== Prompt ==
Reproduce all of the material exactly as shown.

-- -- --

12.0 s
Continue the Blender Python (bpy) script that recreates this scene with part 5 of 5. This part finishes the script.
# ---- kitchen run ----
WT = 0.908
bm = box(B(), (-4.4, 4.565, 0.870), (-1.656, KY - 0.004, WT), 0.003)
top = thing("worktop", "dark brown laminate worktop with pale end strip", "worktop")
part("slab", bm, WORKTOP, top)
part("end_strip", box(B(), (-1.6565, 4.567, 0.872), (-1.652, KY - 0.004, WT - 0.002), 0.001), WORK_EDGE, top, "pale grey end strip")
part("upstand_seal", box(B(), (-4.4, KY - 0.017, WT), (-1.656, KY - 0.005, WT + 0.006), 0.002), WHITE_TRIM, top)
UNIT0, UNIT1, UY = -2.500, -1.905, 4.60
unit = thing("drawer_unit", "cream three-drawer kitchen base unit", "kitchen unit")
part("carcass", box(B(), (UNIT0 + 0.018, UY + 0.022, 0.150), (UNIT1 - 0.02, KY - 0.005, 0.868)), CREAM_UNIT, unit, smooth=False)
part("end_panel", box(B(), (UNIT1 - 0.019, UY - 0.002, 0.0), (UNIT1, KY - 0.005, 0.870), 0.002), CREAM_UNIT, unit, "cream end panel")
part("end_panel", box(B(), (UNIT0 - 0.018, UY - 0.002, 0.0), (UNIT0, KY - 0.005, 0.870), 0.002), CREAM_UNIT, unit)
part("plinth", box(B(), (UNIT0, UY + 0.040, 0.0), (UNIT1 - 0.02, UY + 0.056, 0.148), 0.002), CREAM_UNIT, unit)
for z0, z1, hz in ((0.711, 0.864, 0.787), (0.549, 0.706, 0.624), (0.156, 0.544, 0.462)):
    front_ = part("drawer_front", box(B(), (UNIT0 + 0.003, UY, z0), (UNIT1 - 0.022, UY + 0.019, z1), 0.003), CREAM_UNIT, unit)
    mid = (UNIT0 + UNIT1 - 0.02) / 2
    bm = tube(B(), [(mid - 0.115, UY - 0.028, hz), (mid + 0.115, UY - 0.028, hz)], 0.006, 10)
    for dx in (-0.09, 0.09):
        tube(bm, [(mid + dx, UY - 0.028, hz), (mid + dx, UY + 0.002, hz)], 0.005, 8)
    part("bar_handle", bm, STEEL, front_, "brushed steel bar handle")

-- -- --

== Result of the exercise ==
12.0 s
Continue the Blender Python (bpy) script that recreates this scene with part 5 of 5. This part finishes the script.
# ---- kitchen run ----
WT = 0.908
bm = box(B(), (-4.4, 4.565, 0.870), (-1.656, KY - 0.004, WT), 0.003)
top = thing("worktop", "dark brown laminate worktop with pale end strip", "worktop")
part("slab", bm, WORKTOP, top)
part("end_strip", box(B(), (-1.6565, 4.567, 0.872), (-1.652, KY - 0.004, WT - 0.002), 0.001), WORK_EDGE, top, "pale grey end strip")
part("upstand_seal", box(B(), (-4.4, KY - 0.017, WT), (-1.656, KY - 0.005, WT + 0.006), 0.002), WHITE_TRIM, top)
UNIT0, UNIT1, UY = -2.500, -1.905, 4.60
unit = thing("drawer_unit", "cream three-drawer kitchen base unit", "kitchen unit")
part("carcass", box(B(), (UNIT0 + 0.018, UY + 0.022, 0.150), (UNIT1 - 0.02, KY - 0.005, 0.868)), CREAM_UNIT, unit, smooth=False)
part("end_panel", box(B(), (UNIT1 - 0.019, UY - 0.002, 0.0), (UNIT1, KY - 0.005, 0.870), 0.002), CREAM_UNIT, unit, "cream end panel")
part("end_panel", box(B(), (UNIT0 - 0.018, UY - 0.002, 0.0), (UNIT0, KY - 0.005, 0.870), 0.002), CREAM_UNIT, unit)
part("plinth", box(B(), (UNIT0, UY + 0.040, 0.0), (UNIT1 - 0.02, UY + 0.056, 0.148), 0.002), CREAM_UNIT, unit)
for z0, z1, hz in ((0.711, 0.864, 0.787), (0.549, 0.706, 0.624), (0.156, 0.544, 0.462)):
    front_ = part("drawer_front", box(B(), (UNIT0 + 0.003, UY, z0), (UNIT1 - 0.022, UY + 0.019, z1), 0.003), CREAM_UNIT, unit)
    mid = (UNIT0 + UNIT1 - 0.02) / 2
    bm = tube(B(), [(mid - 0.115, UY - 0.028, hz), (mid + 0.115, UY - 0.028, hz)], 0.006, 10)
    for dx in (-0.09, 0.09):
        tube(bm, [(mid + dx, UY - 0.028, hz), (mid + dx, UY + 0.002, hz)], 0.005, 8)
    part("bar_handle", bm, STEEL, front_, "brushed steel bar handle")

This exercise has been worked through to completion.